Renault will resurrect one of its most iconic models to lead its electric future.
The Renault 5, a popular hatchback in the 1970s and ‘80s, will return as an electric car as part of a complete overhaul of the French brand. The Renault 5 Prototype features obvious retro styling cues to hark back to the original, giving the brand a direct rival to the likes of the Mini Electric and Honda e; as retro-inspired EVs become popular with car makers.
No major technical details of the new Renault 5 were revealed because the project only started six months ago, a last-minute decision by Renault Group CEO, Luca de Meo, to try and inject some emotional cars into its range.
The Renault 5 revival came as de Meo announced plans for a transformation of the entire Renault Group business, under the title ‘Renaulution’, with 14 new models to launch by 2025 with half of those to be fully-electric.
As part of the Renaulution the Renault Group will establish four key brands – Renault, Alpine, Dacia-Lada and Mobilize – each with a unique focus.
Renault will remain the primary brand, with a focus on the European market and with a renewed push into EVs and hydrogen fuel cell vehicles. The Dacia-Lada brands will continue as low-cost brands in selected markets.
Mobilize is the biggest expansion area, it will take the company beyond just building cars and into new areas including “data, mobility services and energy-related services.” Renault plans for Mobilize to account for up to 20 per cent of the Group’s profits by the end of the decade.

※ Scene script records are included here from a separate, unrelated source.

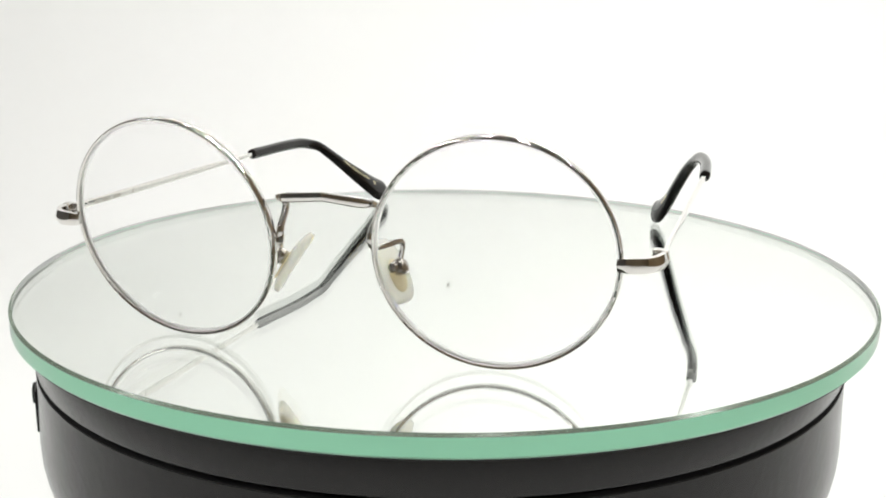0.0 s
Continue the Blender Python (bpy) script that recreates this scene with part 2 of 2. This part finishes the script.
def lettering(words, length, height):
    """Flat letters as a bmesh in the xy plane, from x = 0."""
    cu = bpy.data.curves.new("letters", "FONT")
    cu.body, cu.size, cu.align_y = words, 0.01, "CENTER"
    cu.space_character = 1.08
    ob = new("letters", cu)
    me = bpy.data.meshes.new_from_object(ob.evaluated_get(bpy.context.evaluated_depsgraph_get()))
    bpy.data.objects.remove(ob)
    bm = bmesh.new()
    bm.from_mesh(me)
    bpy.data.meshes.remove(me)
    xs, ys = [v.co.x for v in bm.verts], [v.co.y for v in bm.verts]
    for v in bm.verts:
        v.co.x = (v.co.x - min(xs)) / (max(xs) - min(xs)) * length
        v.co.y = ((v.co.y - min(ys)) / (max(ys) - min(ys)) - 0.5) * height
    return bm


def bars(lengths, height):
    bm, x = bmesh.new(), 0.0
    for n in lengths:
        n *= MM
        bm.faces.new([bm.verts.new(c) for c in ((x, -height / 2, 0), (x + n, -height / 2, 0), (x + n, height / 2, 0), (x, height / 2, 0))])
        x += n + 0.6 * MM
    return bm


def mark(size):
    """Two small arcs side by side."""
    bm = bmesh.new()
    for ox in (0.0, 0.75 * size):
        last = None
        for k in range(9):
            a = radians(70 + 220 * k / 8)
            row = [bm.verts.new((ox + r * size * math.cos(a), r * size * math.sin(a), 0)) for r in (0.36, 0.5)]
            if last:
                bm.faces.new((last[0], last[1], row[1], row[0]))
            last = row
    return bm


def on_side(bm, line, start_y, sign, lift, ref):
    """Lays flat letters onto the inner flank of a swept tip; x runs along the line, y across it."""
    pts = [Vector(r[:3]) for r in line]
    run = [0.0]
    for a, b in zip(pts, pts[1:]):
        run.append(run[-1] + (b - a).length)
    origin = next(run[i] for i, p in enumerate(pts) if p.y <= start_y)
    longest = max(v.co.x for v in bm.verts)
    for v in bm.verts:
        d = origin + v.co.x
        i = max(k for k in range(len(run) - 1) if run[k] <= d)
        f = (d - run[i]) / (run[i + 1] - run[i])
        c = pts[i].lerp(pts[i + 1], f)
        w, h = (line[i][3:] * (1 - f) + line[i + 1][3:] * f)
        t = (pts[min(i + 2, len(pts) - 1)] - pts[max(i - 1, 0)]).normalized()
        up = (Vector(ref) - t * t.dot(Vector(ref))).normalized()
        side = t.cross(up) * sign
        across = v.co.y + (lift[0] + (lift[1] - lift[0]) * v.co.x / longest) * MM
        v.co = c + up * across + side * (w * max(0.0, 1 - abs(across / h) ** 2.2) ** (1 / 2.2) + 0.00004)
    return bm


# middle lines of the acetate tips, in millimetres
TIP_LEFT = [(-67.3, -92, 26.6), (-67.0, -98, 26.9), (-66.5, -105, 27.2), (-65.5, -112, 27.3), (-64.4, -117, 27.1), (-63.2, -121, 26.4), (-62.0, -124.8, 24.9),
            (-59.6, -129.7, 21.4), (-56.6, -135.6, 15.7), (-53.6, -141.5, 9.5), (-50.7, -147.1, 4.9), (-49.1, -150.5, 3.6)]
TIP_RIGHT = [(63.6, -92, 25.1), (62.8, -98, 25.1), (61.8, -105, 25.2), (60.8, -112, 25.1), (59.9, -117, 24.8), (58.8, -121, 24.0), (57.1, -124.7, 22.7),
             (55.4, -129.6, 19.5), (52.8, -135.7, 14.9), (49.8, -141.9, 10.1), (47.5, -148.5, 5.7), (46.3, -152.6, 3.7)]


def eyeglasses():
    g = new("eyeglasses")
    g.location = (0, 0, TOP)
    tagged(g, "round silver wire-rimmed eyeglasses with black acetate temple tips, open", "eyeglasses")

    def add(name, bm, mat, parent=None, label=""):
        bmesh.ops.transform(bm, matrix=FRONT, verts=bm.verts)
        return part(name, bm, mat, parent or g, label)

    def mm(rows):
        return [[v * MM for v in r] for r in rows]

    for s in (1, -1):
        turn = Matrix.Translation((s * 0.03497, 0, 0.02445)) @ Matrix.Rotation(radians(-s * 4.7), 4, "Z") @ Matrix.Rotation(radians(-9.8), 4, "X") @ Matrix.Rotation(radians(-90), 4, "X")
        # after the turn the lathe's axis points forward
        # a gently rounded outer band over a grooved inner face
        band = [(0.02418 + 0.00041 * math.cos(radians(a)), 0.0011 * math.sin(radians(a))) for a in range(-90, 91, 15)]
        bm = lathe([(0.02382, -0.00096)] + band + [(0.02382, 0.00096), (0.02382, 0.0006), (0.02410, 0.0), (0.02382, -0.0006)], 160, close=True)
        bmesh.ops.transform(bm, matrix=turn, verts=bm.verts)
        rim = add("rim", bm, RIM)
        prof = []
        big, full = 0.098, 0.02340
        def sag(r):
            return math.sqrt(big * big - r * r) - math.sqrt(big * big - full ** 2)
        rings = [full * k / 12 for k in range(12)] + [full * 0.994, full]
        for r in rings:
            prof.append((r, sag(r) + 0.0008))
        prof += [(0.02376, 0.0006), (0.02402, 0.0), (0.02376, -0.0006)]
        for r in rings[::-1]:
            prof.append((r, sag(r) * 1.02 - 0.0009))
        bm = lathe(prof, 96, slots=[0] * 13 + [1] * 4 + [0] * 13)
        bmesh.ops.transform(bm, matrix=turn, verts=bm.verts)
        add("lens", bm, [LENS, BEVEL])
        # bridge leg, curling back from the bar and down to the rim
        add("bridge_leg", sweep(mm([(s * 9.4, 1.3, 33.3, .8, .85), (s * 10.2, 0.4, 33.2, .8, .85), (s * 10.3, -1.7, 32.5, .82, .82), (s * 10.2, -2.7, 31.1, .82, .82),
                                    (s * 10.1, -2.0, 29.6, .82, .82), (s * 9.9, -0.3, 28.1, .82, .82), (s * 9.8, 0.8, 26.8, .84, .84), (s * 9.9, 0.8, 25.4, .9, .9), (s * 10.3, 0.1, 24.3, 1.0, 1.0),
                                    (s * 10.6, -0.4, 23.7, .7, .7)]), (1, 0, 0)), CHROME)
        # nose pad on its arm
        add("pad_arm", sweep(mm([(s * 10.4, -0.1, 24.2, .62, .62), (s * 10.9, -1.7, 24.0, .56, .56), (s * 12.0, -3.8, 24.2, .52, .6), (s * 13.3, -5.6, 24.5, .52, .62),
                                 (s * 14.0, -6.4, 24.2, .55, .6), (s * 13.9, -6.6, 22.9, .55, .55), (s * 13.6, -6.6, 21.2, .58, .58), (s * 13.5, -6.6, 19.6, .5, .5)]), (0.3, 0.2, 1)), CHROME)
        up = Vector((-s * 0.47, -0.31, 0.83)).normalized()
        out = Vector((-s * 0.88, -0.38, -0.25))
        out = (out - up * out.dot(up)).normalized()
        wide = up.cross(out)
        base = Matrix.Translation((s * 0.0135, -0.0065, 0.0190)) @ Matrix((wide, up, out)).transposed().to_4x4()
        bm = bmesh.new()
        bmesh.ops.create_uvsphere(bm, u_segments=24, v_segments=16, radius=1)
        for v in bm.verts:
            # a rounded box more than a ball
            v.co = Vector([math.copysign(abs(c) ** 0.72, c) * h * MM for c, h in zip(v.co, (1.65, 1.75, 1.45))])
        bmesh.ops.transform(bm, matrix=base, verts=bm.verts)
        ball = add("pad_ball", bm, SOLDER, label="nickel ball holding the nose pad")
        bm = lathe([(0, 0.0), (0.0009, 0.0), (0.0011, -0.0002), (0.0011, -0.0008), (0.0008, -0.0011), (0, -0.0012)], 16)
        bmesh.ops.transform(bm, matrix=base @ Matrix.Translation((0.0016, 0, 0)) @ Matrix.Rotation(radians(-90), 4, "Y"), verts=bm.verts)
        add("pad_screw", bm, SOLDER, ball)
        bm = bmesh.new()
        bmesh.ops.create_uvsphere(bm, u_segments=32, v_segments=20, radius=1)
        for v in bm.verts:
            x, y, h = v.co
            # rounded oblong outline, a little wider towards the lower end
            r = max(math.hypot(x, y), 1e-6)
            f = min(1.16, (r ** 3 / max(abs(x) ** 3 + abs(y) ** 3, 1e-9)) ** (1 / 3))
            w = 3.95 * (1.0 - 0.17 * y) * MM
            v.co = Vector((x * w * f, y * 7.3 * MM * f, math.copysign(abs(h) ** 0.5, h) * 1.2 * MM + 0.7 * y * y * MM))
        bmesh.ops.transform(bm, matrix=base @ Matrix.Translation((0, 0.0003, 0.0025)), verts=bm.verts)
        pad = add("nose_pad", bm, PAD, label="cream translucent silicone nose pad")
        bm = lathe([(0, 0.0003), (0.0019, 0.0002), (0.0022, 0), (0.0019, -0.0002), (0, -0.0003)], 24)
        bmesh.ops.transform(bm, matrix=base @ Matrix.Translation((0, -0.0011, 0.0016)) @ Matrix.Diagonal((1.05, 1.75, 1.6, 1)), verts=bm.verts)
        add("pad_core", bm, AMBER, pad, "amber mount inside the pad")
        # end piece wrapping back to the hinge
        add("end_piece", sweep(mm([(s * 58.6, -0.4, 24.7, 0.76, 1.36), (s * 60.2, 0.0, 24.8, 0.86, 1.58), (s * 61.6, -0.1, 24.85, 0.97, 1.69), (s * 63.4, -0.7, 24.9, 0.97, 1.69), (s * 65.2, -2.3, 25.0, 0.97, 1.67),
                                   (s * 66.1, -4.4, 25.1, 0.97, 1.65), (s * 66.35, -5.5, 25.1, 0.95, 1.63), (s * 66.4, -5.8, 25.1, 0.86, 1.54), (s * 66.4, -6.1, 25.15, 0.86, 1.54), (s * 66.45, -6.4, 25.15, 1.03, 1.69),
                                   (s * 66.5, -7.6, 25.2, 1.08, 1.75), (s * 66.5, -8.6, 25.2, 0.97, 1.58), (s * 66.5, -9.1, 25.2, 0.65, 1.13)]), (0, 0, 1), power=2.0, sides=6, steps=4), CHROME)
        for dz in (-0.9, -0.05, 0.8):
            bm = lathe([(0, -0.00042), (0.0010, -0.00042), (0.0012, -0.0003), (0.0012, 0.0003), (0.0010, 0.00042), (0, 0.00042)], 20)
            bmesh.ops.transform(bm, matrix=Matrix.Translation((s * 0.0650, -0.0086, 0.0252 + dz * MM)), verts=bm.verts)
            add("hinge_knuckle", bm, CHROME)
        # temple bar and its acetate tip
        dz = 1.0 if s < 0 else 0.0
        run = TIP_LEFT if s < 0 else TIP_RIGHT
        x0, _, z0 = run[0]
        TEMPLE = add("temple", sweep(mm([(s * 66.2, -8.4, 25.2, .5, .75), (s * 66.1, -11, 25.2, .45, .78), (s * 66.0 + (x0 - s * 66.0) * .25, -30, 25.2 + (z0 - 25.2) * .25, .45, .9),
                                (s * 66.0 + (x0 - s * 66.0) * .55, -55, 25.2 + (z0 - 25.2) * .55, .45, .9), (s * 66.0 + (x0 - s * 66.0) * .8, -75, 25.2 + (z0 - 25.2) * .8, .5, .7),
                                (x0, -90, z0, .6, .6), (x0, -96, z0, .6, .6)]), (0, 0, 1), power=5, sides=24), CHROME)
        sizes = [(1.42, 1.55), (1.42, 1.56), (1.42, 1.58), (1.42, 1.6), (1.4, 1.6), (1.36, 1.58), (1.42, 1.5), (1.58, 1.5), (1.68, 1.95), (1.75, 2.8), (1.85, 3.7), (1.8, 3.75)]
        ref = (s * 0.42, 0.5, 1.0)
        rows = [(x0, -90.3, z0, .9, .9), (x0, -90.6, z0, 1.28, 1.38)] + [(*a, *b) for a, b in zip(run, sizes)]
        way = (np.array(run[-1]) - np.array(run[-2])) / np.linalg.norm(np.array(run[-1]) - np.array(run[-2]))
        end = np.array(run[-1]) - way * 0.8
        rows[-1] = (*end, 1.8, 3.75)
        for d in (0.8, 1.6, 2.3, 2.9, 3.35, 3.65, 3.8, 3.86):
            k = math.sqrt(1 - (d / 3.9) ** 2)
            rows.append((*(end + way * d), 1.8 * k, 3.75 * k))
        tip = add("temple_tip", sweep(mm(rows), ref, sides=36, power=2.2), BLACK)
        line = spline(mm(rows), 6)
        if s > 0:
            bm = on_side(lettering("HAND MADE IN JAPAN", 13.8 * MM, 1.25 * MM), line, -133.0 * MM, 1, (-0.1, 0.2), ref)
        else:
            bm = on_side(bars((1.4, 1.2, 1.0), 0.8 * MM), line, -139 * MM, -1, (-0.9, -0.7), ref)
        add("gold_print", bm, GOLD, tip, "small gold foil print on the inner side")
        if s > 0:
            bm = on_side(mark(1.5 * MM), line, -145.4 * MM, 1, (0.25, 0.3), ref)
            add("gold_mark", bm, GOLD, tip, "small gold foil mark")
        # worn engraving on the inner face of the temple
        for k, (y, n) in enumerate(((-17.0, 1.6), (-20.5, 3.2), (-25.6, 4.6), (-32.0, 3.4))):
            m = Matrix.Translation((s * 65.64 * MM + (x0 - s * 66.0) * MM * (-y - 8) / 84, y * MM, (25.2 + (z0 - 25.2) * (-y - 8) / 84) * MM))
            add("engraving", box(0.00008, n * MM, 0.9 * MM, 0, m), SOLDER, TEMPLE)
    bar = sweep(mm([(-9.7, 1.1, 33.2, .6, .6), (-9.0, 1.2, 33.3, .85, .95), (-8, 1.3, 33.4, .9, 1.05), (-4, 1.7, 33.8, .8, 1.0), (-.3, 2.1, 34.2, .7, .95), (.3, 2.1, 34.2, .7, .95),
                    (4, 1.7, 33.8, .8, 1.0), (8, 1.3, 33.4, .9, 1.05), (9.0, 1.2, 33.3, .85, .95), (9.7, 1.1, 33.2, .6, .6)]), (0, 0, 1), power=4, steps=3)
    add("bridge_bar", bar, CHROME)
    return g


GLASSES = eyeglasses()


def motions():
    # one steady turn of the table carries the disc and the eyeglasses
    for thing in (DISC, GLASSES):
        walk(thing, [(0.5 * k, pose(0, 0, TOP, 0, 0, -12.52 * (0.5 * k - 12.6))) for k in range(33)])


motions()
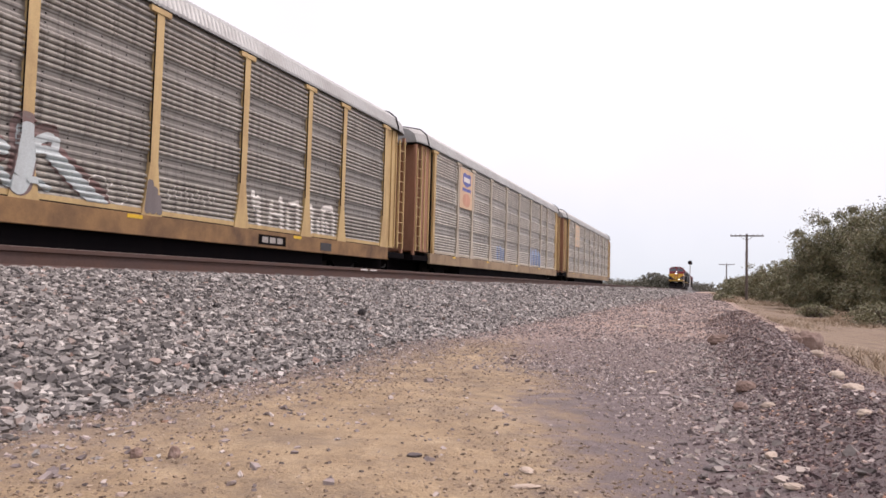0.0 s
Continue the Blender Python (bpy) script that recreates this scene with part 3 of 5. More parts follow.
def autorack(y0, label, post_m=M_CARYEL, sill_m=M_SILL, screen_m=M_SCREEN):
    car = empty("autorack_car", pose(FAR, y0, 0))
    L = POSTS[-1]
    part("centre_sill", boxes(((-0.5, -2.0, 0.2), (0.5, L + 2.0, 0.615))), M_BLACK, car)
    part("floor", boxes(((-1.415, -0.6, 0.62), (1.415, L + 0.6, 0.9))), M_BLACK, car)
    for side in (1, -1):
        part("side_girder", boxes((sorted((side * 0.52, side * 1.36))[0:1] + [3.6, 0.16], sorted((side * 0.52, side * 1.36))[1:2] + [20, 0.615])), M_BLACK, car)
    for side in (1, -1):
        a, b = sorted((side * 1.42, side * 1.53))
        part("side_sill", boxes(((a, -0.35, 0.53), (b, L + 0.35, 0.93)), bevel=0.012), sill_m, car, "rusted yellow side sill")
        a, b = sorted((side * 1.43, side * 1.50))
        part("lower_lip", boxes(((a, 0.1, 0.955), (b, L - 0.1, 1.045))), post_m, car)
        for i, (p, q) in enumerate(zip(POSTS, POSTS[1:])):
            # solid black strip fills the gap over the sill, standing for its shade
            part("sill_gap_strip", sbox_pair(side * 1.43, side * 1.512, p + 0.24, q - 0.24, 0.932, 0.953), M_BLACK, car)
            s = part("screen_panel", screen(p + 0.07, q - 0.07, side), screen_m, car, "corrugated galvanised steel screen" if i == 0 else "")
            if side == 1:
                part("rivet_strip", bolts(p + 0.12, q - 0.12, side), M_BLACK, s)["kind"] = "stuff"
        for i, p in enumerate(POSTS):
            o = part("side_post", post(p, side, i > 0), M_CARYEL if i in (0, 9) else post_m, car, "faded yellow post" if i == 0 else "")
            a, b = sorted((side * (SIDE_X - 0.06), side * (SIDE_X + 0.03)))
            # black strip along the post's edge, added as its shadow line
            if side == 1 and post_m is M_CARYEL:
                part("post_shade_strip", sbox_pair(side * (SIDE_X - 0.02), side * (SIDE_X + 0.010), p - 0.108, p - 0.101, 1.95, 4.84), M_BLACK, o)
            part("head_plate", boxes(((a, p - 0.27, 4.86), (b, p + 0.27, 4.97)), bevel=0.008), M_CARYEL if i in (0, 9) else post_m, o)
            if side == 1 and 0 < i < 9 and i % 2:
                part("reflector", boxes(((side * 1.531, p - 0.62, 0.84), (side * 1.537, p - 0.25, 0.91))), M_BRIGHTYEL, o)
    part("roof", roof_mesh(-1.7, L + 1.7), M_ROOF, car, "ribbed pale galvanised roof")
    for e, s in ((0.0, -1), (L, 1)):
        # recessed end bay with its doors, corner ladder and grab rails
        y1, y2 = sorted((e + s * 0.1, e + s * 1.15))
        bay = part("end_bay", boxes(((-1.36, y1, 0.95), (1.36, y2, 5.02)), bevel=0.03), M_CARYEL if s > 0 else M_CAREND, car, "rust-streaked end bay")
        part("end_door", boxes(*[((-1.3 + i * 0.66, min(e + s * 1.152, e + s * 1.19), 1.0), (-0.68 + i * 0.66, max(e + s * 1.152, e + s * 1.19), 4.85)) for i in range(4)], bevel=0.01), M_CAREND, bay, "brown folding end door")
        for side in (1, -1):
            part("side_rib", boxes(*[((min(side * 1.36, side * 1.40), e + s * d - 0.03, 1.0), (max(side * 1.36, side * 1.40), e + s * d + 0.03, 4.95)) for d in (0.3, 0.75, 1.1)]), M_CARYEL, bay)
            y = e + s * 1.25 - (0 if s > 0 else 0.42)
            part("ladder", ladder(side * 1.44, y, 0.95, 4.75, side), M_CARYEL, bay)
            part("corner_post", boxes(((side * 1.38 - 0.05, e + s * 1.72 - 0.05, 0.7), (side * 1.38 + 0.05, e + s * 1.72 + 0.05, 4.9))), M_CAREND, bay)
        rim = [(1.56, 5.0), (1.555, 5.08), (1.45, 5.43), (1.17, 5.66), (0.6, 5.78), (0, 5.82), (-0.6, 5.78), (-1.17, 5.66), (-1.45, 5.43), (-1.555, 5.08), (-1.56, 5.0)]
        part("roof_seam", rod([(x, e + s * 0.85, z) for x, z in rim], 0.022, 6), M_BLACK, car, "dark seam strip across the roof end")
        part("end_platform", boxes(((-1.45, min(e, e + s * 1.85), 0.62), (1.45, max(e, e + s * 1.85), 0.80))), M_BLACK, car)
        c = bmesh.new()
        box_in(c, (-0.12, min(e + s * 1.8, e + s * 2.45), 0.62), (0.12, max(e + s * 1.8, e + s * 2.45), 0.88), 0.02)
        part("coupler", c, M_BLACK, car)
        part("air_hose", rod([(0.4, e + s * 1.8, 0.6), (0.42, e + s * 2.1, 0.32), (0.3, e + s * 2.4, 0.3)], 0.025), M_HOSE, car)
        car_truck(e - s * 1.9 if s > 0 else e + 1.9, car)
    return tagged(car, label, "rail car", "car carriers of the standing train")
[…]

“The Renaulution is about moving the whole company from volumes to value,” de Meo explained. “More than a turnaround, it is a profound transformation of our business model. We’ve set steady, healthy foundations for our performance. We’ve streamlined our operations starting with engineering, adjusting our size when required, reallocating our resources in high-potential products and technologies. This boosted efficiency will fuel our future line-up: tech-infused, electrified and competitive. And this will feed our brands’ strength, each with their own clear, differentiated territories; responsible for their profitability and customer satisfaction. We’ll move from a car company working with tech to a tech company working with cars, making at least 20% of its revenues from services, data and energy trading by 2030.”